Seven months into a year-long moratorium on new applications for planned development districts in Southampton Town, members of the Town Board are still conflicted over the law’s future.
Since the moratorium was finalized in May, the Town Board has stopped reviewing and accepting new applications for PDDs, which generally permit more intense development on specific properties than allowed by current zoning, in exchange for community benefits. Critics of the law have complained that the interpretation of “community benefits” has widened over the years, and the use of PDDs to sidestep zoning regulations has become far too common.
During the one-year moratorium, a committee of town officials have met monthly to discuss possible changes to the PDD legislation, according to Southampton Town Supervisor Jay Schneiderman. “We’ve just kind of been going through what’s in the town’s planning interests and what could be done without PDDs, with regular zone changes,” the supervisor said.
Members of the committee evaluating the legislation include Councilman John Bouvier, Town Attorney Jim Burke, Assistant Town Attorney Carl Benincasa, Town Planning and Development Administrator, Kyle Collins, and the principal planner for the town’s Department of Land Management, Janice Scherer.
The supervisor said he believes the PDD legislation should be limited to projects that are, in themselves, community benefits—such as a change of zone to clear the way for an assisted living facility, museum or library, projects that typically would be sponsored by the town or a not-for-profit.
“That way developers couldn’t use the PDD for private personal profit by changing the code to enrich themselves,” Mr. Schneiderman said. “Currently, it allows for it. I never liked the idea that you could gain through zoning but give back through external community benefits that were not related to the project. It looks like you’re buying the zone change.”
According to Mr. Burke, the committee is leaning toward this idea, to keep the PDDs as a planning tool primarily for public projects and to try to look in the zoning codes to provide flexibility.
“The benefits that go to the community would be more related to the actual application itself,” Mr. Burke said. “The application has to stand on its own.”
Republican Town Board members Christine Scalera and Stan Glinka, who fought against the enaction of the moratorium in May, have not been involved in any of the talks evaluating the legislation.
Ms. Scalera said she did not believe a moratorium was ever needed, because the Town Board already had the authority to turn down any PDD application, or to refuse to even consider any application—a PDD is considered only at the Town Board’s discretion. Additionally, since the moratorium did not apply to PDD applications that had already passed the public hearing stage of pre-application review—that includes The Hills at Southampton proposal in East Quogue—those PDDs would be exempt from any changes eventually made to the legislation.
“They were given ice in the winter,” she said regarding residents and the moratorium. “In an attempt to be more transparent, we actually became more confusing and overcomplicated things,” she continued on the history of the legislation.
Ms.
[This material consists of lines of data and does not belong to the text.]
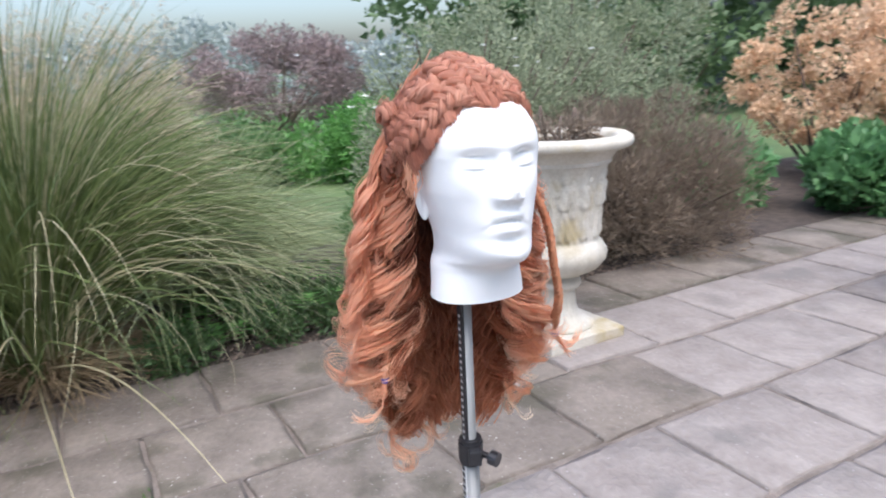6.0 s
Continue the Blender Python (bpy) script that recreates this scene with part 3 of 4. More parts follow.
def tie(p, mat, r=0.006, name="hair_tie", axis=(0, 0, 1)):
    bm = bmesh.new()
    for dz in (-0.0025, 0.0, 0.0025):
        a = np.linspace(0, 2 * np.pi, 16, endpoint=False)
        q = Vector(axis).to_track_quat("Z", "Y").to_matrix().to_4x4()
        ring = [q @ Vector((r * math.cos(b), r * math.sin(b), dz)) for b in a]
        rr = np.array([list(v) for v in ring + ring[:1]]) + np.array(p)
        v, f = tubes(rr[None], np.full((1, 17), 0.0018), 6)
        v = v - np.array([0, 0, 0.955])
        vs = [bm.verts.new(x) for x in v]
        for q4 in f:
            try:
                bm.faces.new([vs[j] for j in q4])
            except ValueError:
                pass
    return part(name, bm, mat, wig, "blue elastic hair tie" if mat is M_BLUE else "red elastic hair tie", True)


top = np.concatenate([crown([(0.072, 0.004, 1.270), (0.05, 0.002, 1.30), (-0.03, 0.0, 1.32), (-0.11, 0.0, 1.28), (-0.145, 0.006, 1.21)], 0.006) + np.array([-0.022, 0, 0.010]) * (np.clip(np.linspace(-0.5, 1, 60), 0, 1) ** 1.0)[:, None], [(-0.174, 0.02, 1.172), (-0.186, 0.028, 1.150)]])
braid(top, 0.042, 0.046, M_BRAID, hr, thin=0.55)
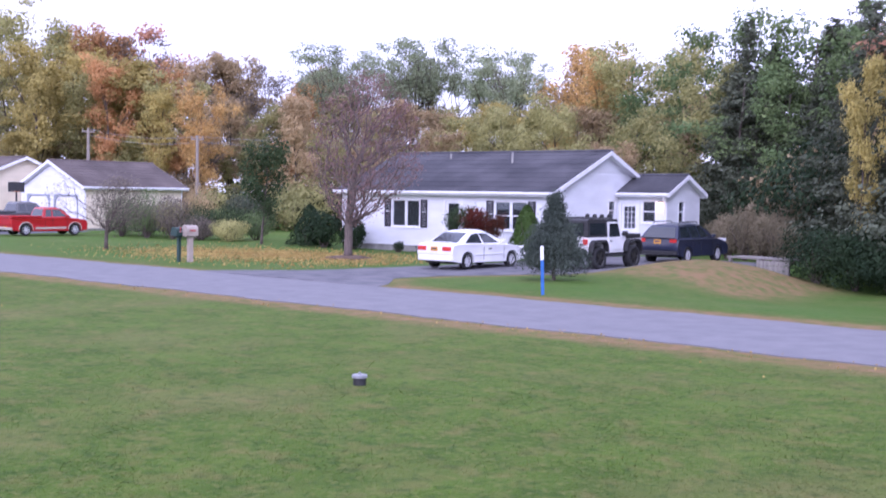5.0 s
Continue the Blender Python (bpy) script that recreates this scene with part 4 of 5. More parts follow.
def tree(name, m, label, height, spread, leaf, seed, leaves=2600, leaf_size=0.35, bare=0.25, trunk_r=0.2, bark=None, form="round", twigs=0, base_up=0.28, lean=0.0, limbs=None, clumps=0):
    """A broadleaf or conifer: tapered trunk, limbs, and a crown of many small leaf clumps with gaps."""
    rng = np.random.default_rng(seed)
    t = thing(name, m, label, "tree")
    wood = bmesh.new()
    top = height * (0.92 if form != "tall" else 0.95)
    trunk = limb_path(rng, (0, 0, -0.25), (lean, 0, 1), top, bend=0.045, up=0.08, n=9)
    tube(wood, trunk, [trunk_r * (1 - 0.88 * i / 9) * (1.35 if i == 0 else 1) for i in range(10)], 8)
    tips = []
    if form in ("pine", "spruce"):
        whorls = int(height / (0.42 if form == "pine" else 0.13))
        for w in range(whorls):
            u = base_up + (1 - base_up) * w / whorls
            z = u * height
            full = spread * ((1 - u) / (1 - base_up)) ** (0.75 if form == "pine" else 1.0)
            for k in range(5 if form == "pine" else 7):
                r = full * (0.45 + 0.65 * rng.random()) if form == "pine" else full * (0.85 + 0.25 * rng.random())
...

Scalera said although she was not an advocate for necessarily keeping the PDD legislation, she sees it as a useful planning tool for the town to design a project in a way that could offer community benefits—as opposed to traditional zoning, which did not require any benefits and gave town officials little say in specific design.
“It’s one of the big underlying issues with PDDs—that there’s a perception that they are developer-driven as opposed to town-driven,” she said. “It should be very clear that the town is in the driver’s seat.”
Ms. Scalera noted that if the community felt the PDD legislation should not be in place or should be modified, she felt that zoning codes, which were established in the 1970s, would need to be changed—an idea that Mr. Schneiderman agreed with.
“It has to be updated,” he said of the town’s zoning. “I think will solve a lot of the problems. The plan we’re using is more than 20 years old. Sometimes we have to take a fresh look.”